(begin)

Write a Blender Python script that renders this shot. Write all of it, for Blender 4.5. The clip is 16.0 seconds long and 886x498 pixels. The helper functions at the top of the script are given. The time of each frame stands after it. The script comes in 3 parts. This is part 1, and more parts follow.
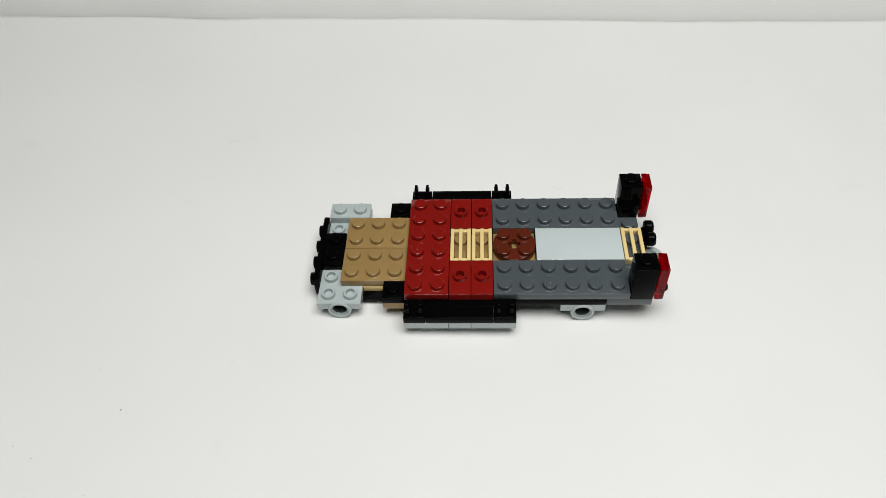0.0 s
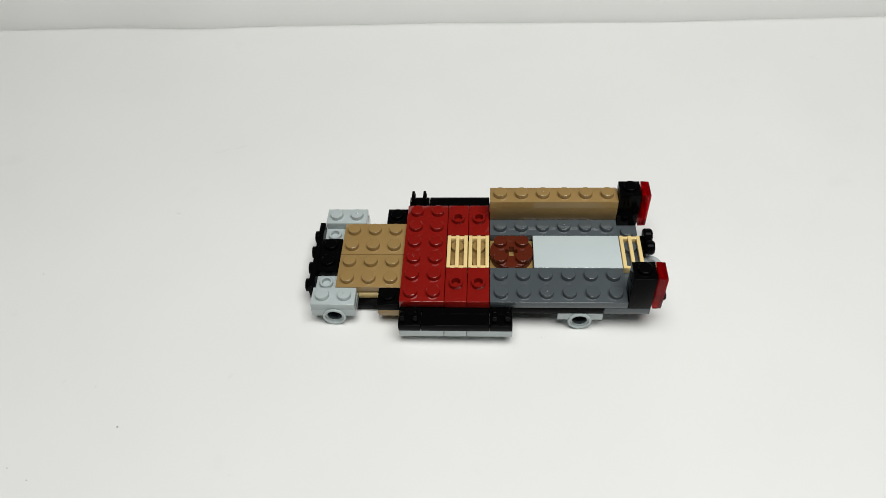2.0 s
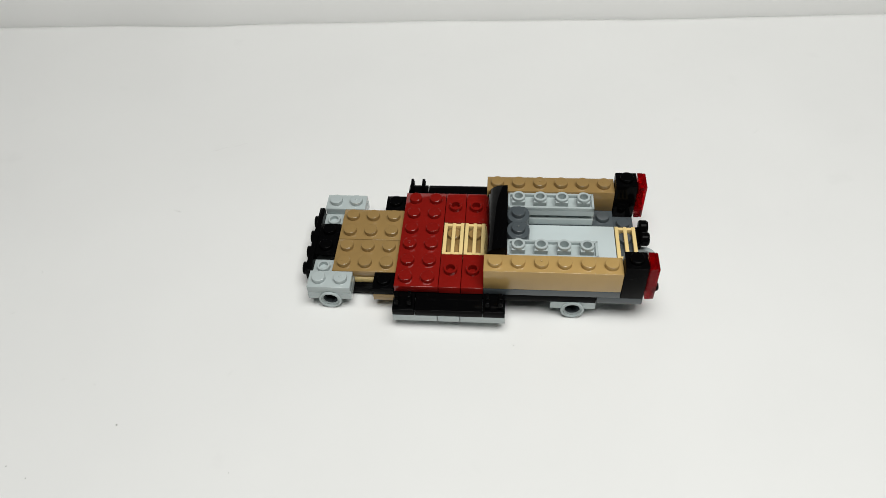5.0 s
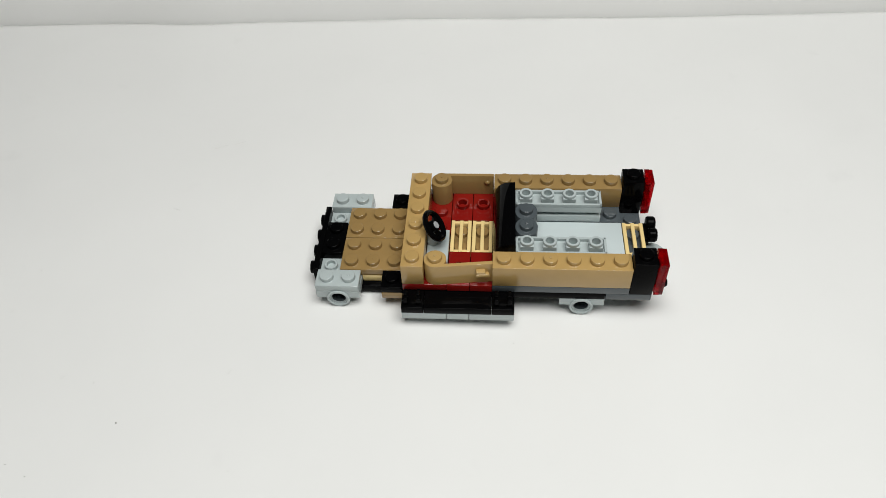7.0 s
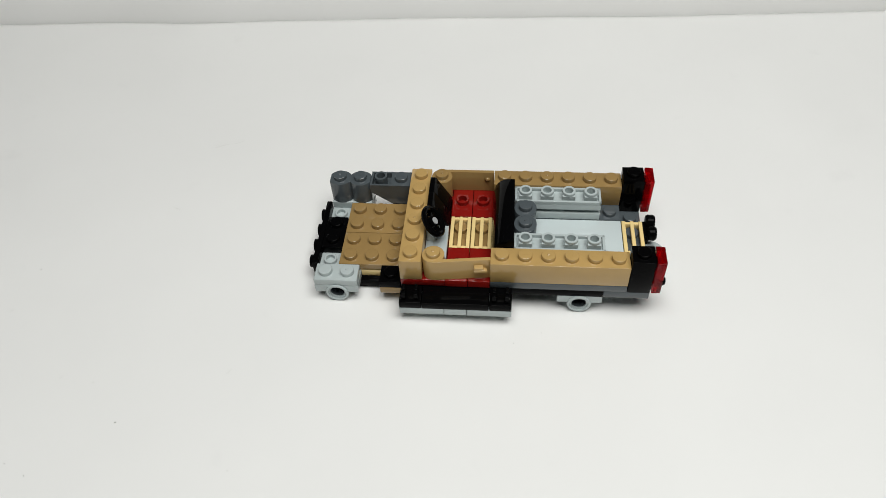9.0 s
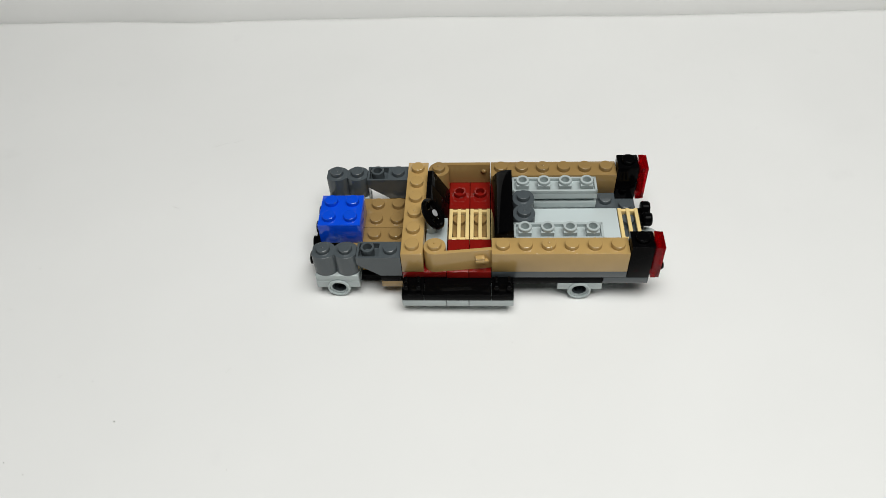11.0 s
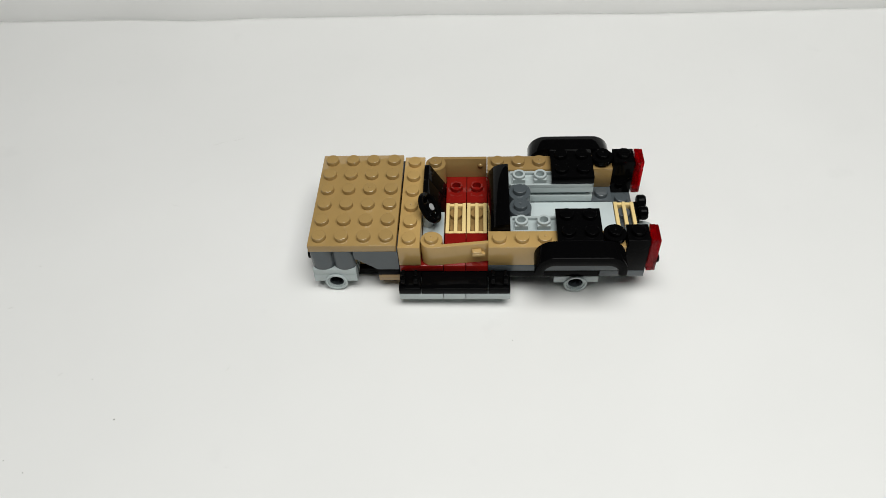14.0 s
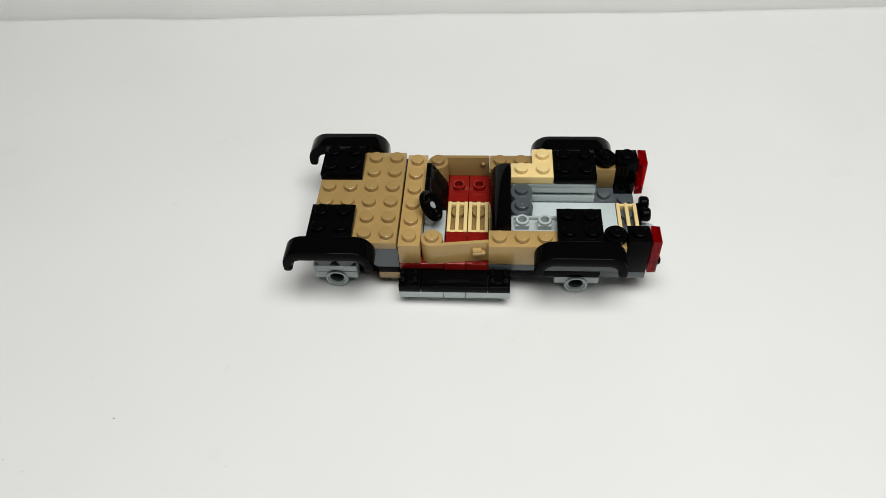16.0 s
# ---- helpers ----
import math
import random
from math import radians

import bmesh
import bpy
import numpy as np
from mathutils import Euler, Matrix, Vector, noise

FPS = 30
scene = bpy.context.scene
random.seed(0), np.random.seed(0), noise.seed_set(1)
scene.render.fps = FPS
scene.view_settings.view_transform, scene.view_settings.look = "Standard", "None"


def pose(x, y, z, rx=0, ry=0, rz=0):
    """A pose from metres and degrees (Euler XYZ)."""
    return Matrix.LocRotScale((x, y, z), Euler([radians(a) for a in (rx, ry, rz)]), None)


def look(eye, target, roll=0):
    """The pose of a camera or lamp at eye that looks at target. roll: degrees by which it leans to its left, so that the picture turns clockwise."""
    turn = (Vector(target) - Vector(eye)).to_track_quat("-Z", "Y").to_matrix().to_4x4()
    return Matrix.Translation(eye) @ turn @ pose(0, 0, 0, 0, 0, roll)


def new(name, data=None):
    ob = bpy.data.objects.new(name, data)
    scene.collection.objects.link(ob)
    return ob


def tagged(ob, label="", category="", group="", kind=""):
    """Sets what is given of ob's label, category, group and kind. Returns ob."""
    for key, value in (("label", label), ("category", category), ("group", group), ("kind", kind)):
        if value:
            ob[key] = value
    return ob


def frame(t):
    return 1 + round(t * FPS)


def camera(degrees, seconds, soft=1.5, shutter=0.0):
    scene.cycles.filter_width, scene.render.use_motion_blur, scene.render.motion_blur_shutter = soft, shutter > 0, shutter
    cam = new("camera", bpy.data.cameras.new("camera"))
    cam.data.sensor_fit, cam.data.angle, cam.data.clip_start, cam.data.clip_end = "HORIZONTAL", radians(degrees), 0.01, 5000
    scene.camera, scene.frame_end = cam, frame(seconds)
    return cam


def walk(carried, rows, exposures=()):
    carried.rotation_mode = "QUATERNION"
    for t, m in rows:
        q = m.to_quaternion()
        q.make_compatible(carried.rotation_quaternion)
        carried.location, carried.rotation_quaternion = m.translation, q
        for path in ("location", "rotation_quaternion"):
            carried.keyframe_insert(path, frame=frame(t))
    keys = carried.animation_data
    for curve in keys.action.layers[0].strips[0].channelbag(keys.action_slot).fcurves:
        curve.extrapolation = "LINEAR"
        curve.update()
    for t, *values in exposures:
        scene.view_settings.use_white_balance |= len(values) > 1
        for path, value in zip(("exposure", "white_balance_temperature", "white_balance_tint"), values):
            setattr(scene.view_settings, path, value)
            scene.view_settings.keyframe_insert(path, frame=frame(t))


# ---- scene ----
# ---------- camera: propped over a desk, nudged between the steps of the build ----------
cam = camera(61.27, 16.0, soft=0.5)

# start of each step, camera (x, y, z in mm, turn in degrees), car (shift x, y in mm, turn in degrees)
STEPS = [
    (0.000, (24.05, -163.21, 222.67, 41.505, 1.420, 1.749), (0.00, 0.00, 0.00)),
    (0.467, (24.19, -163.08, 222.72, 41.469, 1.355, 1.788), (-0.05, 0.30, -0.24)),
    (1.167, (17.87, -162.66, 220.79, 41.987, 1.381, -0.465), (-0.10, -2.41, -2.84)),
    (2.067, (17.80, -162.85, 220.71, 41.976, 1.384, -0.473), (0.00, -1.51, -2.11)),
    (2.667, (17.44, -162.56, 220.63, 41.913, 1.319, -0.544), (1.37, -0.24, -4.98)),
    (3.367, (17.39, -162.48, 220.30, 41.920, 1.290, -0.537), (1.87, -0.11, -5.05)),
    (3.967, (17.35, -162.82, 220.14, 41.929, 1.323, -0.559), (-2.47, 1.99, -4.82)),
    (4.567, (17.38, -162.80, 220.12, 41.904, 1.323, -0.578), (-1.40, 2.20, -4.70)),
    (5.167, (17.41, -162.77, 220.10, 41.878, 1.322, -0.598), (-0.40, 2.40, -4.55)),
    (5.700, (17.44, -162.74, 220.08, 41.852, 1.322, -0.617), (0.70, 2.65, -4.40)),
    (6.233, (17.46, -162.71, 220.05, 41.827, 1.322, -0.636), (1.69, 2.84, -4.31)),
    (6.967, (17.50, -162.75, 219.59, 41.816, 1.335, -0.586), (1.60, 2.53, -4.07)),
    (7.667, (17.63, -162.58, 219.39, 41.798, 1.333, -0.541), (1.53, 2.54, -3.93)),
    (8.267, (17.74, -162.40, 219.19, 41.781, 1.334, -0.503), (1.23, 3.89, -5.12)),
    (8.967, (17.95, -162.35, 219.16, 41.779, 1.368, -0.472), (1.27, 4.00, -4.99)),
    (9.600, (18.01, -162.36, 219.14, 41.758, 1.365, -0.478), (1.26, 5.60, -4.15)),
    (10.267, (18.07, -162.36, 219.11, 41.738, 1.362, -0.484), (1.25, 7.10, -3.30)),
    (10.900, (18.13, -162.37, 219.09, 41.717, 1.360, -0.491), (1.24, 8.58, -2.47)),
    (11.567, (18.02, -162.49, 218.92, 41.704, 1.394, -0.604), (1.03, 8.68, -4.07)),
    (12.067, (18.05, -162.39, 218.65, 41.703, 1.387, -0.533), (0.78, 9.07, -5.17)),
    (12.767, (18.12, -162.55, 218.82, 41.660, 1.372, -0.533), (-0.03, 10.88, -2.02)),
    (13.467, (18.21, -162.56, 218.92, 41.633, 1.376, -0.520), (0.19, 10.72, -2.18)),
    (13.967, (18.28, -162.46, 218.94, 41.597, 1.377, -0.503), (0.21, 10.79, -2.28)),
    (14.667, (18.34, -162.35, 218.81, 41.555, 1.378, -0.480), (0.10, 10.64, -1.76)),
    (15.267, (18.26, -162.28, 218.75, 41.534, 1.357, -0.478), (0.47, 11.41, -2.74)),
    (15.967, (18.26, -162.23, 218.71, 41.513, 1.352, -0.472), (0.73, 10.52, -3.57)),
]
END, TICK = 16.0, 1.0 / 30
MM = 0.001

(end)

Requirement. Please transcribe the material above exactly as written. Leave the pictures out.

Answer for the task.
Write a Blender Python script that renders this shot. Write all of it, for Blender 4.5. The clip is 16.0 seconds long and 886x498 pixels. The helper functions at the top of the script are given. The time of each frame stands after it. The script comes in 3 parts. This is part 1, and more parts follow.
0.0 s
2.0 s
5.0 s
7.0 s
9.0 s
11.0 s
14.0 s
16.0 s
# ---- helpers ----
import math
import random
from math import radians

import bmesh
import bpy
import numpy as np
from mathutils import Euler, Matrix, Vector, noise

FPS = 30
scene = bpy.context.scene
random.seed(0), np.random.seed(0), noise.seed_set(1)
scene.render.fps = FPS
scene.view_settings.view_transform, scene.view_settings.look = "Standard", "None"


def pose(x, y, z, rx=0, ry=0, rz=0):
    """A pose from metres and degrees (Euler XYZ)."""
    return Matrix.LocRotScale((x, y, z), Euler([radians(a) for a in (rx, ry, rz)]), None)


def look(eye, target, roll=0):
    """The pose of a camera or lamp at eye that looks at target. roll: degrees by which it leans to its left, so that the picture turns clockwise."""
    turn = (Vector(target) - Vector(eye)).to_track_quat("-Z", "Y").to_matrix().to_4x4()
    return Matrix.Translation(eye) @ turn @ pose(0, 0, 0, 0, 0, roll)


def new(name, data=None):
    ob = bpy.data.objects.new(name, data)
    scene.collection.objects.link(ob)
    return ob


def tagged(ob, label="", category="", group="", kind=""):
    """Sets what is given of ob's label, category, group and kind. Returns ob."""
    for key, value in (("label", label), ("category", category), ("group", group), ("kind", kind)):
        if value:
            ob[key] = value
    return ob


def frame(t):
    return 1 + round(t * FPS)


def camera(degrees, seconds, soft=1.5, shutter=0.0):
    scene.cycles.filter_width, scene.render.use_motion_blur, scene.render.motion_blur_shutter = soft, shutter > 0, shutter
    cam = new("camera", bpy.data.cameras.new("camera"))
    cam.data.sensor_fit, cam.data.angle, cam.data.clip_start, cam.data.clip_end = "HORIZONTAL", radians(degrees), 0.01, 5000
    scene.camera, scene.frame_end = cam, frame(seconds)
    return cam


def walk(carried, rows, exposures=()):
    carried.rotation_mode = "QUATERNION"
    for t, m in rows:
        q = m.to_quaternion()
        q.make_compatible(carried.rotation_quaternion)
        carried.location, carried.rotation_quaternion = m.translation, q
        for path in ("location", "rotation_quaternion"):
            carried.keyframe_insert(path, frame=frame(t))
    keys = carried.animation_data
    for curve in keys.action.layers[0].strips[0].channelbag(keys.action_slot).fcurves:
        curve.extrapolation = "LINEAR"
        curve.update()
    for t, *values in exposures:
        scene.view_settings.use_white_balance |= len(values) > 1
        for path, value in zip(("exposure", "white_balance_temperature", "white_balance_tint"), values):
            setattr(scene.view_settings, path, value)
            scene.view_settings.keyframe_insert(path, frame=frame(t))


# ---- scene ----
# ---------- camera: propped over a desk, nudged between the steps of the build ----------
cam = camera(61.27, 16.0, soft=0.5)

# start of each step, camera (x, y, z in mm, turn in degrees), car (shift x, y in mm, turn in degrees)
STEPS = [
    (0.000, (24.05, -163.21, 222.67, 41.505, 1.420, 1.749), (0.00, 0.00, 0.00)),
    (0.467, (24.19, -163.08, 222.72, 41.469, 1.355, 1.788), (-0.05, 0.30, -0.24)),
    (1.167, (17.87, -162.66, 220.79, 41.987, 1.381, -0.465), (-0.10, -2.41, -2.84)),
    (2.067, (17.80, -162.85, 220.71, 41.976, 1.384, -0.473), (0.00, -1.51, -2.11)),
    (2.667, (17.44, -162.56, 220.63, 41.913, 1.319, -0.544), (1.37, -0.24, -4.98)),
    (3.367, (17.39, -162.48, 220.30, 41.920, 1.290, -0.537), (1.87, -0.11, -5.05)),
    (3.967, (17.35, -162.82, 220.14, 41.929, 1.323, -0.559), (-2.47, 1.99, -4.82)),
    (4.567, (17.38, -162.80, 220.12, 41.904, 1.323, -0.578), (-1.40, 2.20, -4.70)),
    (5.167, (17.41, -162.77, 220.10, 41.878, 1.322, -0.598), (-0.40, 2.40, -4.55)),
    (5.700, (17.44, -162.74, 220.08, 41.852, 1.322, -0.617), (0.70, 2.65, -4.40)),
    (6.233, (17.46, -162.71, 220.05, 41.827, 1.322, -0.636), (1.69, 2.84, -4.31)),
    (6.967, (17.50, -162.75, 219.59, 41.816, 1.335, -0.586), (1.60, 2.53, -4.07)),
    (7.667, (17.63, -162.58, 219.39, 41.798, 1.333, -0.541), (1.53, 2.54, -3.93)),
    (8.267, (17.74, -162.40, 219.19, 41.781, 1.334, -0.503), (1.23, 3.89, -5.12)),
    (8.967, (17.95, -162.35, 219.16, 41.779, 1.368, -0.472), (1.27, 4.00, -4.99)),
    (9.600, (18.01, -162.36, 219.14, 41.758, 1.365, -0.478), (1.26, 5.60, -4.15)),
    (10.267, (18.07, -162.36, 219.11, 41.738, 1.362, -0.484), (1.25, 7.10, -3.30)),
    (10.900, (18.13, -162.37, 219.09, 41.717, 1.360, -0.491), (1.24, 8.58, -2.47)),
    (11.567, (18.02, -162.49, 218.92, 41.704, 1.394, -0.604), (1.03, 8.68, -4.07)),
    (12.067, (18.05, -162.39, 218.65, 41.703, 1.387, -0.533), (0.78, 9.07, -5.17)),
    (12.767, (18.12, -162.55, 218.82, 41.660, 1.372, -0.533), (-0.03, 10.88, -2.02)),
    (13.467, (18.21, -162.56, 218.92, 41.633, 1.376, -0.520), (0.19, 10.72, -2.18)),
    (13.967, (18.28, -162.46, 218.94, 41.597, 1.377, -0.503), (0.21, 10.79, -2.28)),
    (14.667, (18.34, -162.35, 218.81, 41.555, 1.378, -0.480), (0.10, 10.64, -1.76)),
    (15.267, (18.26, -162.28, 218.75, 41.534, 1.357, -0.478), (0.47, 11.41, -2.74)),
    (15.967, (18.26, -162.23, 218.71, 41.513, 1.352, -0.472), (0.73, 10.52, -3.57)),
]
END, TICK = 16.0, 1.0 / 30
MM = 0.001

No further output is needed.